━━━━━ Items ━━━━━

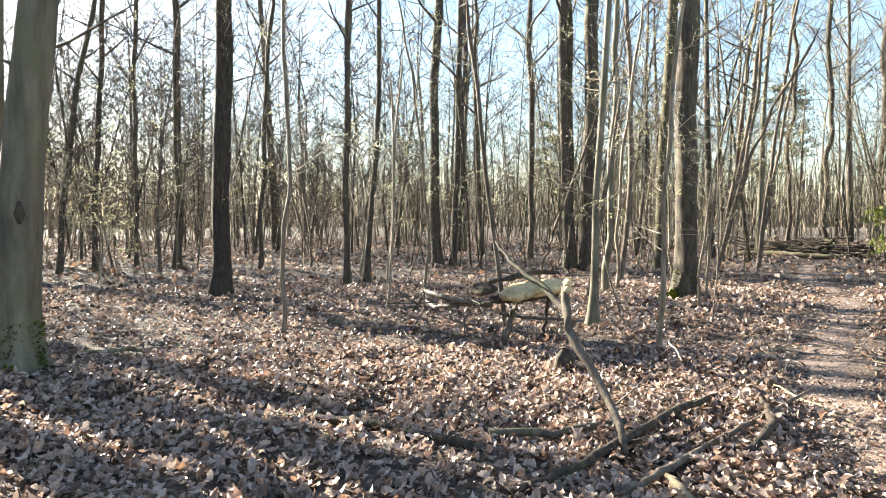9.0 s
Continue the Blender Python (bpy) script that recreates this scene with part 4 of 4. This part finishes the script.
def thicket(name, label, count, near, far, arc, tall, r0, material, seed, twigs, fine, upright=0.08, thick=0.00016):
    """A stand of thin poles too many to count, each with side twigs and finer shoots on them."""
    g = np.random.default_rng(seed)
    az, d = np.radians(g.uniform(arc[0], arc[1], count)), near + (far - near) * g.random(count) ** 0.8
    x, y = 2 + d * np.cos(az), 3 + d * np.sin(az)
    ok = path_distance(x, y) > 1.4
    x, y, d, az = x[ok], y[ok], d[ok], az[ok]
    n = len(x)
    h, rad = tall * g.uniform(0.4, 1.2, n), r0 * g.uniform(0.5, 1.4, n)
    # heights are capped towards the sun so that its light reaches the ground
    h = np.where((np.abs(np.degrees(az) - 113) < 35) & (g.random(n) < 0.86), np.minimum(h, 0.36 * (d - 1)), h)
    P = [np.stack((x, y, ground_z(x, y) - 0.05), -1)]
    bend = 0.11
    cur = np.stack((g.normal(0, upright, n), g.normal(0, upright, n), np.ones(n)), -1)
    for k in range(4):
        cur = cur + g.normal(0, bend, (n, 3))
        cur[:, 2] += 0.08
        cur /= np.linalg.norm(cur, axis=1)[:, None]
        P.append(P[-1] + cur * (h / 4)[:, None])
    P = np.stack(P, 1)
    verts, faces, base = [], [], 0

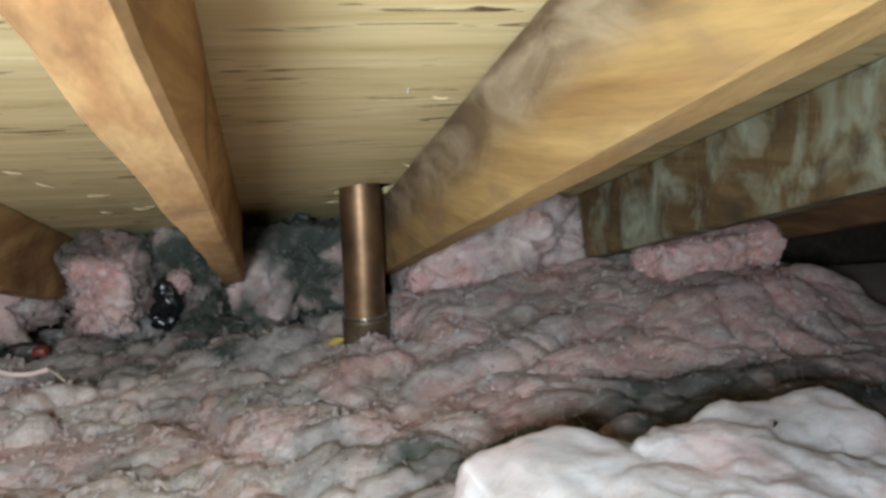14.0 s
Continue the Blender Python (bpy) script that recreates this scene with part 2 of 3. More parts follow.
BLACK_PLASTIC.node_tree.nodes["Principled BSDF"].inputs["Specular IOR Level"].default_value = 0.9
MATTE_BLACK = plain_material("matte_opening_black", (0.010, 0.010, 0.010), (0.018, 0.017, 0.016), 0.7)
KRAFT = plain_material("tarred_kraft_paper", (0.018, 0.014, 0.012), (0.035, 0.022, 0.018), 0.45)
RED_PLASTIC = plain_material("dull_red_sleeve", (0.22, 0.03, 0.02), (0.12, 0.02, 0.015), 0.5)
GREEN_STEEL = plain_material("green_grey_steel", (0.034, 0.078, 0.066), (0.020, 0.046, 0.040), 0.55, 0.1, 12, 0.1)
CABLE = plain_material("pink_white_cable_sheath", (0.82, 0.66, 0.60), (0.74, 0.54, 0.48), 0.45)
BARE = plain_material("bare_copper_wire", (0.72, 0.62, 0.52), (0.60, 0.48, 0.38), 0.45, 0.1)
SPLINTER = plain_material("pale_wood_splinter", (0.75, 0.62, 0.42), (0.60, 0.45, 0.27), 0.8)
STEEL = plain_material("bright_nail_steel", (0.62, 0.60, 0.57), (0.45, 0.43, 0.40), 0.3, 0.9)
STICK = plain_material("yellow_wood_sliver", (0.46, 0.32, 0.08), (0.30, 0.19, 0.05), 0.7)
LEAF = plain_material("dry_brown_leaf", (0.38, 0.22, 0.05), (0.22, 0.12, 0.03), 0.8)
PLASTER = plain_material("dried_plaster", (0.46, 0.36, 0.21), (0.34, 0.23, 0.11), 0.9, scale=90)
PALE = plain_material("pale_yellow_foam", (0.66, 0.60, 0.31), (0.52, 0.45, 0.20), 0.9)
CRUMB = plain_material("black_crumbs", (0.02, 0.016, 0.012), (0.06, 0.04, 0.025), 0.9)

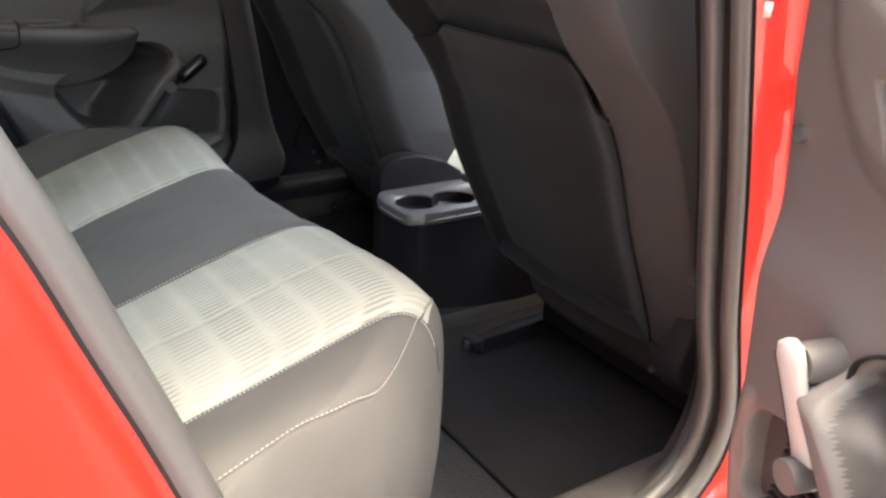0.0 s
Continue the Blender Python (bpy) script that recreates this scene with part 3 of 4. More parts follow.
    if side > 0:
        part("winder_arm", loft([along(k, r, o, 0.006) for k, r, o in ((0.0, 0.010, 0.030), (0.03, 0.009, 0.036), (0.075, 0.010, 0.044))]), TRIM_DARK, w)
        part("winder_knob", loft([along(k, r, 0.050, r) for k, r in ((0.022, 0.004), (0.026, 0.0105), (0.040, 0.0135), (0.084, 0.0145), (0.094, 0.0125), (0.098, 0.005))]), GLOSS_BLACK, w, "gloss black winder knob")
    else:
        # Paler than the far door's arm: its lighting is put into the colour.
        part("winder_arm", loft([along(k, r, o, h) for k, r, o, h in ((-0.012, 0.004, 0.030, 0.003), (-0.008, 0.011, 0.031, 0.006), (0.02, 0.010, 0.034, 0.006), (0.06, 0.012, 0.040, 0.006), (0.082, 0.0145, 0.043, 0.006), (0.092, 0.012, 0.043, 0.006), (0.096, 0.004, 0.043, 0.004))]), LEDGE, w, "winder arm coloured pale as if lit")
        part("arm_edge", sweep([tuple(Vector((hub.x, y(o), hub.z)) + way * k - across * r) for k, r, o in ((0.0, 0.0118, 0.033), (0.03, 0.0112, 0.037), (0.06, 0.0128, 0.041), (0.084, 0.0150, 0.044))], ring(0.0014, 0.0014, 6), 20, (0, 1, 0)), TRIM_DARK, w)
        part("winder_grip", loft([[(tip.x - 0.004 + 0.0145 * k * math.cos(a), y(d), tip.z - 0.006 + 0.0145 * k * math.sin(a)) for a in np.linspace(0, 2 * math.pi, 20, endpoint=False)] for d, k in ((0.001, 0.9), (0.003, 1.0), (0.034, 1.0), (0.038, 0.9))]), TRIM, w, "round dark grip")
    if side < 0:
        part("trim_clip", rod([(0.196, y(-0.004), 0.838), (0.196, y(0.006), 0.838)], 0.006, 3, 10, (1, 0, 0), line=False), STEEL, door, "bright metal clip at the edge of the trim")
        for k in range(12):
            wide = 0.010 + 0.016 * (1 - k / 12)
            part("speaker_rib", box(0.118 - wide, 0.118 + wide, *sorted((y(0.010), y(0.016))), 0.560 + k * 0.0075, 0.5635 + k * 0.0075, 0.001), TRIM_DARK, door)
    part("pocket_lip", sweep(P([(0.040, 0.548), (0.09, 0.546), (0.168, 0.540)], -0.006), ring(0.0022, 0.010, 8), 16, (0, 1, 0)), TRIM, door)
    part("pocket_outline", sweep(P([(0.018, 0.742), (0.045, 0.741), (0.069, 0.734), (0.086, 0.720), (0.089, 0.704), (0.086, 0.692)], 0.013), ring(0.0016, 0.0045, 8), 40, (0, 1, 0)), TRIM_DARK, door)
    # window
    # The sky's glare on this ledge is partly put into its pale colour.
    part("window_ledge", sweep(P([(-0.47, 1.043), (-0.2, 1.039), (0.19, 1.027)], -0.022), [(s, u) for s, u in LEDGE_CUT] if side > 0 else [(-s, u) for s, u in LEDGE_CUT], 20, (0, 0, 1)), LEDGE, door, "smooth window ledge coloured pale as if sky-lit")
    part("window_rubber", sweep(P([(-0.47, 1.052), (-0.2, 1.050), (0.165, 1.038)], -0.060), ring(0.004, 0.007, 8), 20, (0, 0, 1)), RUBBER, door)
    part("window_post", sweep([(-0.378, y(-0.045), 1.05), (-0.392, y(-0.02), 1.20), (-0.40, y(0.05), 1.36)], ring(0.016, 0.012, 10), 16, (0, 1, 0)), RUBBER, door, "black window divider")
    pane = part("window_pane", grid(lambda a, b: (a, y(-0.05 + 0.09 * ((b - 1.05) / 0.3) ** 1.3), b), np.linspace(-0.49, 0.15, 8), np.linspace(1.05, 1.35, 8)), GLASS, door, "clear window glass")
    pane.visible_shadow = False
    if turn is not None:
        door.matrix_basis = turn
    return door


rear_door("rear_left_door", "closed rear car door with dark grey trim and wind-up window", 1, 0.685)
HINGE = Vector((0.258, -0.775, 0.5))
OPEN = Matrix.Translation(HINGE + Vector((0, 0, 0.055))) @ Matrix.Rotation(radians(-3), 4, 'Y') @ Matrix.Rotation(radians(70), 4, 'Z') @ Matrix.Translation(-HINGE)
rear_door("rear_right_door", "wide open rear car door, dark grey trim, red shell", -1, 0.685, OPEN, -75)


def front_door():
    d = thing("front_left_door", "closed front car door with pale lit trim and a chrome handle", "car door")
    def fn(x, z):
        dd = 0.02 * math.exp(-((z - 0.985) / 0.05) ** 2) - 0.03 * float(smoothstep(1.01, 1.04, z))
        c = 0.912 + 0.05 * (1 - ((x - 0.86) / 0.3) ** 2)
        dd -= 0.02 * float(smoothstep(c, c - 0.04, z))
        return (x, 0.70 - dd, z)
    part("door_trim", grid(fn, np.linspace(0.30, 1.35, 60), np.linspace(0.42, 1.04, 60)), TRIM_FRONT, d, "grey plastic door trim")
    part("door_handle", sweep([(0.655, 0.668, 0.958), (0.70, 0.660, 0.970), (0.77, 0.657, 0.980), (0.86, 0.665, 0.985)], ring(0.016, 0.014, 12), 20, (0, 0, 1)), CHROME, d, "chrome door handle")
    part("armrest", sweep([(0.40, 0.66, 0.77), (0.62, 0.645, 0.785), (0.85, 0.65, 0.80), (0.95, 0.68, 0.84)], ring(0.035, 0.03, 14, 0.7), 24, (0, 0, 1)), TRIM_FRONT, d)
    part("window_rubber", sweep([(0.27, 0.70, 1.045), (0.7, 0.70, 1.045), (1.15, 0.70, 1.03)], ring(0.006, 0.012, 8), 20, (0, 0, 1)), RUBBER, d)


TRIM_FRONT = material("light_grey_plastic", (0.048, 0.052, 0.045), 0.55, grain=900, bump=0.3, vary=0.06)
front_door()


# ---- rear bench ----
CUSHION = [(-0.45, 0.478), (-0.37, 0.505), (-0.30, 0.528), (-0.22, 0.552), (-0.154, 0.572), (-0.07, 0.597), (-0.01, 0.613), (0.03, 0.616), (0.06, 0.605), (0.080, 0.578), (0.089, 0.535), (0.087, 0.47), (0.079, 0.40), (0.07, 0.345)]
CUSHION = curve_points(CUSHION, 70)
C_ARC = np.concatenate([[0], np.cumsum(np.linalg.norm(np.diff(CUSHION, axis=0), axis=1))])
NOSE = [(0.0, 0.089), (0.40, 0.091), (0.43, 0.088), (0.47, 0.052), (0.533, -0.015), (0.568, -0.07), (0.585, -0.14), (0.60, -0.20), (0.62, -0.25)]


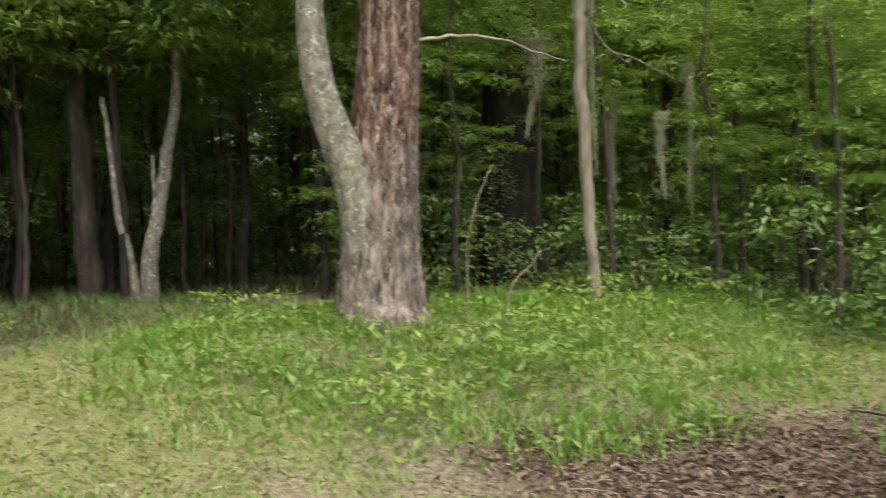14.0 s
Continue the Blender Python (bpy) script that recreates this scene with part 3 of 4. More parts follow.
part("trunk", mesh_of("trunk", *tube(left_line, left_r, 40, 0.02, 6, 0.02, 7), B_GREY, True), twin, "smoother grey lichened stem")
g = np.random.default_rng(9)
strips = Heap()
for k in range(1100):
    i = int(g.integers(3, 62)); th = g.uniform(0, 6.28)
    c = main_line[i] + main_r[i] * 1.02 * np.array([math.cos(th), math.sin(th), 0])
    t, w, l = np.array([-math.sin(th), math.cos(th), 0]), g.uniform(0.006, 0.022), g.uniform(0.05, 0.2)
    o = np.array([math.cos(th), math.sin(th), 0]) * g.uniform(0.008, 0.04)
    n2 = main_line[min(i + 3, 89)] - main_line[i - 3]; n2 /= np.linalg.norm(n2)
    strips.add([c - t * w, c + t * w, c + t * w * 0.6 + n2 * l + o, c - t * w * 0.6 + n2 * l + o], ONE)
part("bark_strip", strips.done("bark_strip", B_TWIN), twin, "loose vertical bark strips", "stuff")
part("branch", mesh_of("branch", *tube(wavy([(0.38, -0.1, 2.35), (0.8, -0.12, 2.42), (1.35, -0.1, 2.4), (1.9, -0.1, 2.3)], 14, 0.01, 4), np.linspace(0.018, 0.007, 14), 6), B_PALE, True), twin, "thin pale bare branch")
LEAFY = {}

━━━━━

| Exercise prompt |
Count every line bearing the word "scene"; report the total only.

| Exercise output |
4